Introduction to International Relations: Analysis of the nature of foreign relations with special emphasis given to contemporary problems such as the international community, balance of power, international conflict and cooperation.

Political Science Internship: Student will work in internship positions that relate to government and/or politics. They will perform tasks as assigned by the organization for which they are interning. These can include office work, dealing with constituents, telephone contacts, research, and other tasks needed by the organization. Credit hours vary (1-3 credit hours) depending on the amount of time the student works in the internship position.

 

American History, Arkansas History, US and Vietnam, History of the American West

History of the American People to 1877: Exploration of aspects in American history beginning with European backgrounds; discovery and settlement; concluding with the Civil War and Reconstruction. This survey encompasses the constitutional, political, social and economic development of the United States prior to 1877.

History of the American People to 1877 (HONORS): This course is a survey of the history of the region that would become the United States from the pre-Columbian era through the end of reconstruction following the Civil War. The course provides an overview of important political, social, religious, constitutional and economic developments of the period. Specific themes will vary by instructor.  Please refer to the NWACC Honors Program section in the current catalog for more information.

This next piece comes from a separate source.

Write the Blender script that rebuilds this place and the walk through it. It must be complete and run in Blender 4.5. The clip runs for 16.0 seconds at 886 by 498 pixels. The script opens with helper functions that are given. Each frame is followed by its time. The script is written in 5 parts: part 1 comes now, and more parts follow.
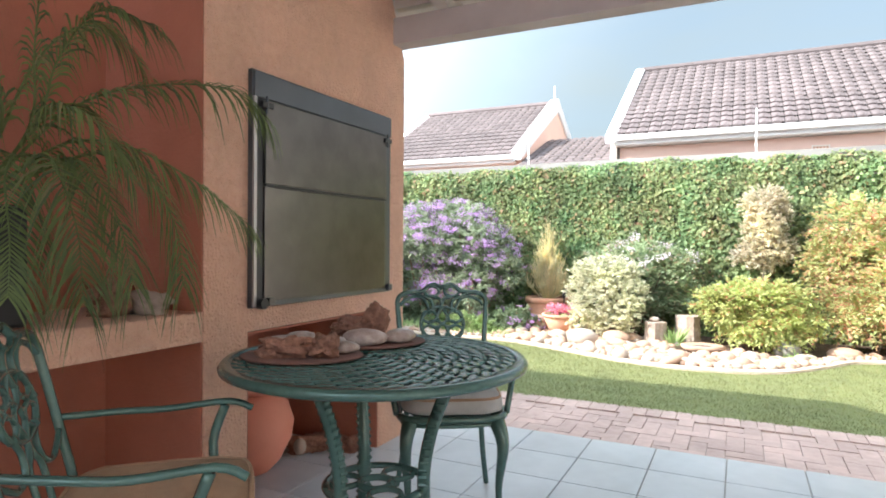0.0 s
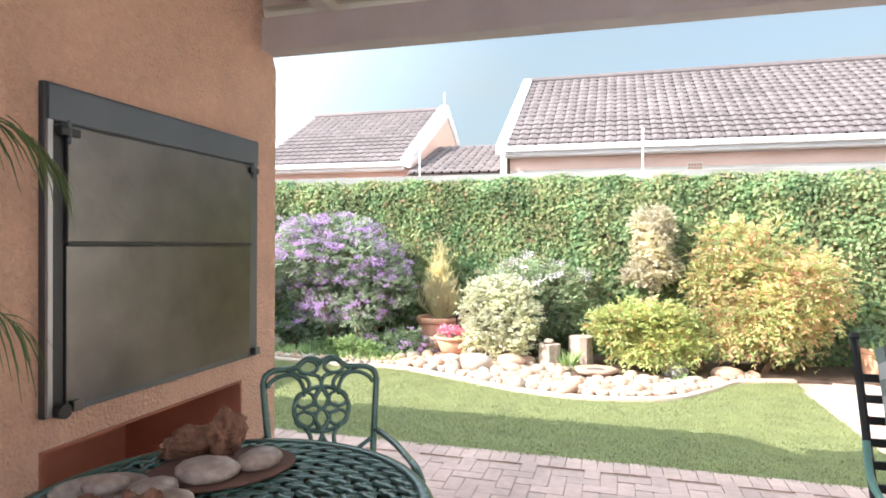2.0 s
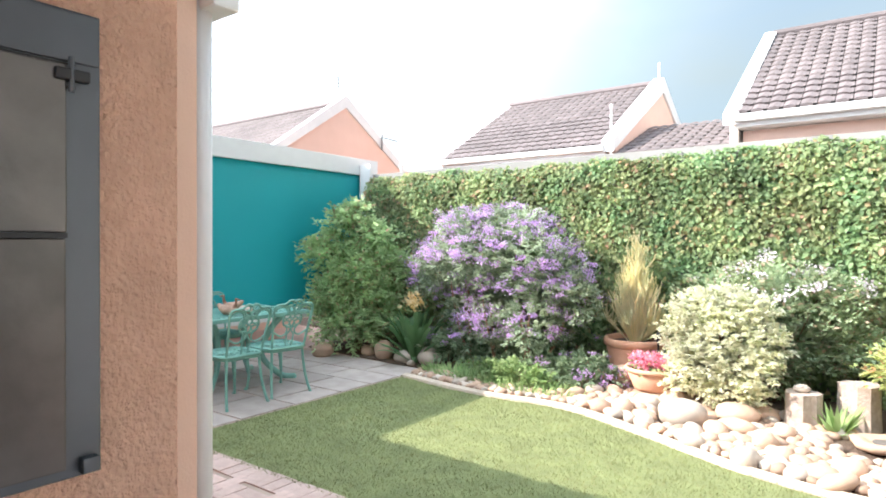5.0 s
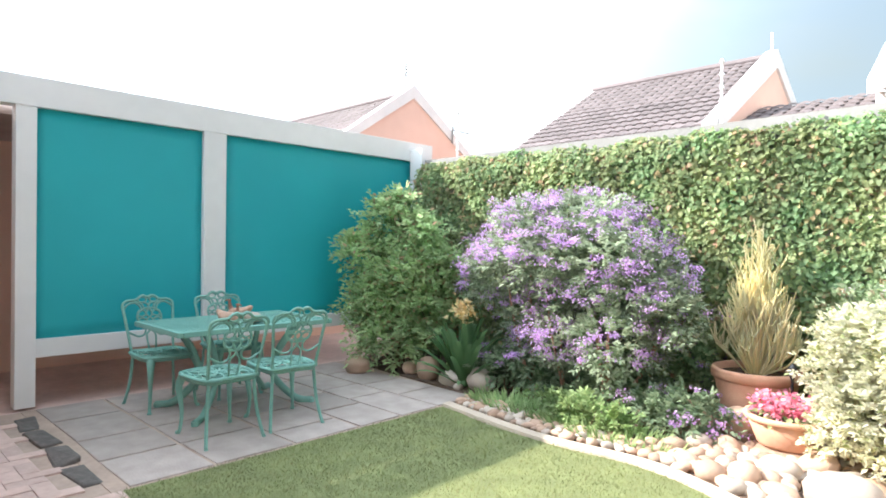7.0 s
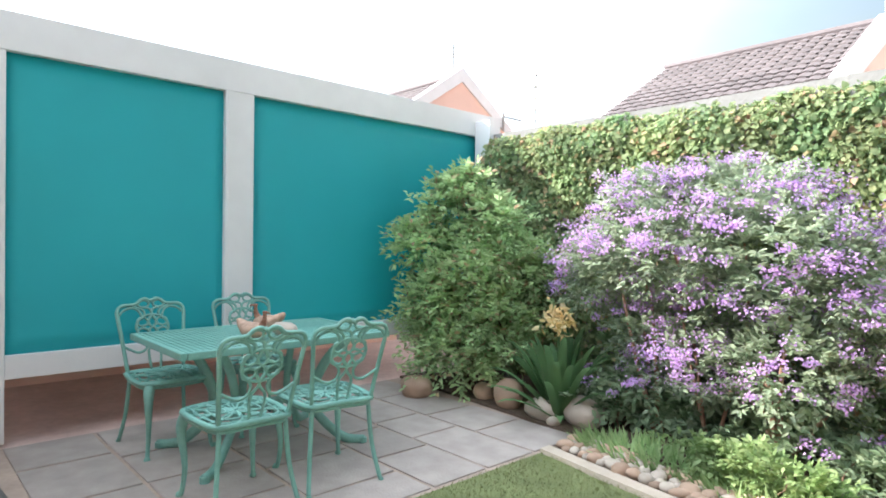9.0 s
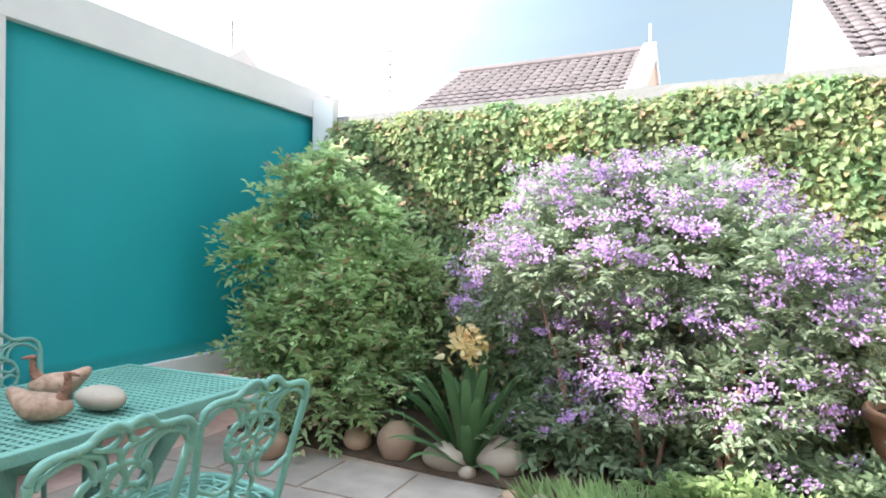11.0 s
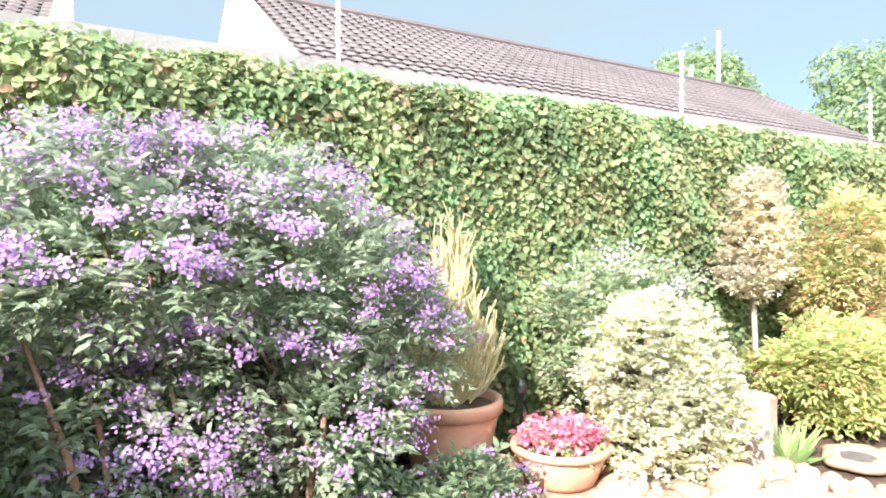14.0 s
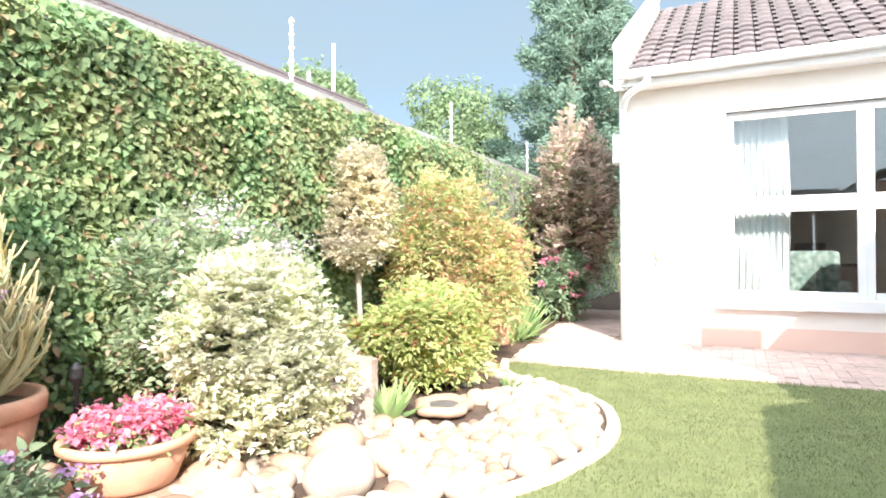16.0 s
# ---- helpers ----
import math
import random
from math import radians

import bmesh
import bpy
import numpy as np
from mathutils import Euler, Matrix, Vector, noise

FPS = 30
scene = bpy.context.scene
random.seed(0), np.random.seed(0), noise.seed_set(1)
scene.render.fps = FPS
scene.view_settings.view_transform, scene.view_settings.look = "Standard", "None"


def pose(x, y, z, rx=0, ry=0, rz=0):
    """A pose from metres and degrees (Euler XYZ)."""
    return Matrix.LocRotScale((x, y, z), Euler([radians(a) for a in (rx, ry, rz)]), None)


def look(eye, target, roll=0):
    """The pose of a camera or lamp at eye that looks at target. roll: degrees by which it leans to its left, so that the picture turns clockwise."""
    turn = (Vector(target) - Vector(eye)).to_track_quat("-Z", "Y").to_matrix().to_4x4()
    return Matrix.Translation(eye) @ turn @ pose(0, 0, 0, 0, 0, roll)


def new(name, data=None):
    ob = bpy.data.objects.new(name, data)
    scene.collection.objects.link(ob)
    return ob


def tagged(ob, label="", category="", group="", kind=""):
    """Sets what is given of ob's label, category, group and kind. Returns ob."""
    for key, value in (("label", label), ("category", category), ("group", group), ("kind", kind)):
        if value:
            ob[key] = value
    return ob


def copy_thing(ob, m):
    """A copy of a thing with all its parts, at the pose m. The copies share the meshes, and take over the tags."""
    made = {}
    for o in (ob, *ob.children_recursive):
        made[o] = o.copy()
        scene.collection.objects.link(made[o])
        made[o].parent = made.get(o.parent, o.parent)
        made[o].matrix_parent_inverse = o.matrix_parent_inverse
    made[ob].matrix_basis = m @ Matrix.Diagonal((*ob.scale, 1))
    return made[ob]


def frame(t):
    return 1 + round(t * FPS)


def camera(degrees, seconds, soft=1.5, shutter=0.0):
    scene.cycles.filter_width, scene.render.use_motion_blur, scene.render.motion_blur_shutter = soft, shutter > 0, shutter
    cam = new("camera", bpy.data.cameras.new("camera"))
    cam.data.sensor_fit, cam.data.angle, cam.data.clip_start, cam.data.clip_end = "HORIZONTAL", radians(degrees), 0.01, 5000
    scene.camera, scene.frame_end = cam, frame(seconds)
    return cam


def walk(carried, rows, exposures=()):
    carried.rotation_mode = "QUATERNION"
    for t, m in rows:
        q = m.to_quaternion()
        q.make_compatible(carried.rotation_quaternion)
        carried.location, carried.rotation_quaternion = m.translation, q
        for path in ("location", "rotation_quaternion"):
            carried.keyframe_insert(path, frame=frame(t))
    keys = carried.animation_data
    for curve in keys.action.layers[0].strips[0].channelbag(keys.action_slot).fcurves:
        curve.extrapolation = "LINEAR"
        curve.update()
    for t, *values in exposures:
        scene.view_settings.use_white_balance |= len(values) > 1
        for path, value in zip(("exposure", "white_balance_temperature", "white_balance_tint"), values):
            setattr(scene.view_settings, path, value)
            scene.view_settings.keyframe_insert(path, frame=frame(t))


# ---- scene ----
cam = camera(72.6, 16.0, soft=1.8)
PATH = [
    (0, (1.778, -2.888, 1.21), (0.893, -1.095, 1.193), 0.4),
    (0.5, (1.69, -2.862, 1.196), (0.905, -1.022, 1.18), 0.5),
    (1, (1.614, -2.73, 1.232), (0.964, -0.839, 1.216), 0.5),
    (1.5, (1.588, -2.561, 1.344), (1.028, -0.642, 1.328), 0.4),
    (2, (1.567, -2.397, 1.452), (1.026, -0.472, 1.436), 0.4),
    (2.5, (1.504, -2.181, 1.549), (0.967, -0.255, 1.534), 0.3),
    (3, (1.473, -1.886, 1.543), (0.886, 0.026, 1.526), 0.2),
    (3.5, (1.445, -1.582, 1.516), (0.724, 0.283, 1.497), 0.2),
    (4, (1.407, -1.235, 1.493), (0.532, 0.563, 1.473), 0.2),
    (4.5, (1.394, -0.901, 1.447), (0.36, 0.812, 1.427), 0.2),
    (5, (1.372, -0.602, 1.434), (0.186, 1.008, 1.413), 0.2),
    (5.2, (1.344, -0.477, 1.43), (0.13, 1.112, 1.409), 0.3),
    (7.3, (0.634, 0.788, 1.37), (-0.767, 2.215, 1.351), 0.7),
    (7.5, (0.551, 0.874, 1.367), (-0.85, 2.301, 1.343), 0.7),
    (8, (0.268, 1.098, 1.35), (-1.193, 2.463, 1.323), 0.8),
    (8.2, (0.12, 1.152, 1.342), (-1.374, 2.481, 1.315), 0.8),
    (10.3, (-1.373, 1.581, 1.223), (-2.582, 3.175, 1.215), 0.4),
    (10.5, (-1.508, 1.602, 1.241), (-2.621, 3.264, 1.23), 0.5),
    (11, (-1.791, 1.642, 1.302), (-2.623, 3.46, 1.302), 0.5),
    (11.5, (-2.079, 1.719, 1.350), (-2.599, 3.65, 1.362), 0.6),
    (12, (-2.288, 1.851, 1.379), (-2.475, 3.842, 1.393), 0.5),
    (12.5, (-2.449, 2.044, 1.401), (-2.3, 4.038, 1.406), 0.4),
    (13, (-2.592, 2.26, 1.395), (-2.125, 4.205, 1.416), 0.4),
    (13.5, (-2.601, 2.435, 1.361), (-1.861, 4.294, 1.387), 0.1),
    (14, (-2.503, 2.579, 1.343), (-1.525, 4.324, 1.330), -0.2),
    (14.5, (-2.417, 2.663, 1.188), (-1.213, 4.26, 1.182), -0.0),
    (15, (-2.324, 2.695, 1.104), (-0.911, 4.111, 1.104), 0.2),
    (15.5, (-2.185, 2.754, 1.033), (-0.565, 3.926, 1.05), -0.1),
    (16, (-2.07, 2.795, 1.022), (-0.275, 3.677, 1.044), -0.2),
]
walk(cam, [(t, look(eye, target, roll)) for t, eye, target, roll in PATH],
     [(0, 1.8), (1.5, 1.82), (3.5, 1.82), (5, 1.82), (8, 1.82), (10.5, 1.85), (13, 1.9), (14.5, 1.86), (16, 1.70)])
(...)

History of the American People, Since 1877: Exploration of aspects in American history from Reconstruction to the second half of the Twentieth Century. This survey encompasses the constitutional, political, social and economic development of the United States since 1877. Particular emphasis will be placed on the rise of the United States as an industrial and world power.

History of the American People, Since 1877 (HONORS): Explores the history of American life including constitutional, political, social, intellectual and economic development from Reconstruction to the present. Specific themes will vary by instructor. Please refer to the NWACC Honors Program section in the current catalog for more information.

History of Arkansas: A presentation of the political, economic, social and cultural development of Arkansas from the arrival of the Native American to the present.

The United States and Vietnam: A survey of the Vietnam War with emphasis on the role played by the United States, as well as an analysis of its impact on American politics and society.

History of the American West, Travel (HONORS): The history of the American West from the earliest Native American civilizations to the present day. Specific course content will vary by term. The travel component of the course will reflect and augment course content with a varied itinerary as needed. Possible course topics include: a historiography of the nature and definition of the West, Native American civilizations, exploration and expansion, race relations and conflict between and among inhabitants, social and economic development of the region, and conservation and recreation in the region.

World Civilization

 
World Civilizations to 1500 - This survey of World Civilizations offers students a global and comparative perspective on the emergence and development of civilizations to 1500.

World Civilizations to 1500 (HONORS): This survey of World Civilizations offers students a global and comparative perspective on the emergence and development of civilizations to 1500.

World Civilizations Since 1500: This survey of World Civilizations offers students a global and comparative perspective on the development of civilization since 1500.

World Civilizations Since 1500 (HONORS): This survey of World Civilizations offers students a global and comparative perspective on the development of civilization since 1500.

*From time to time, the various departments will offer SPECIAL TOPICS courses and INDEPENDENT STUDY courses.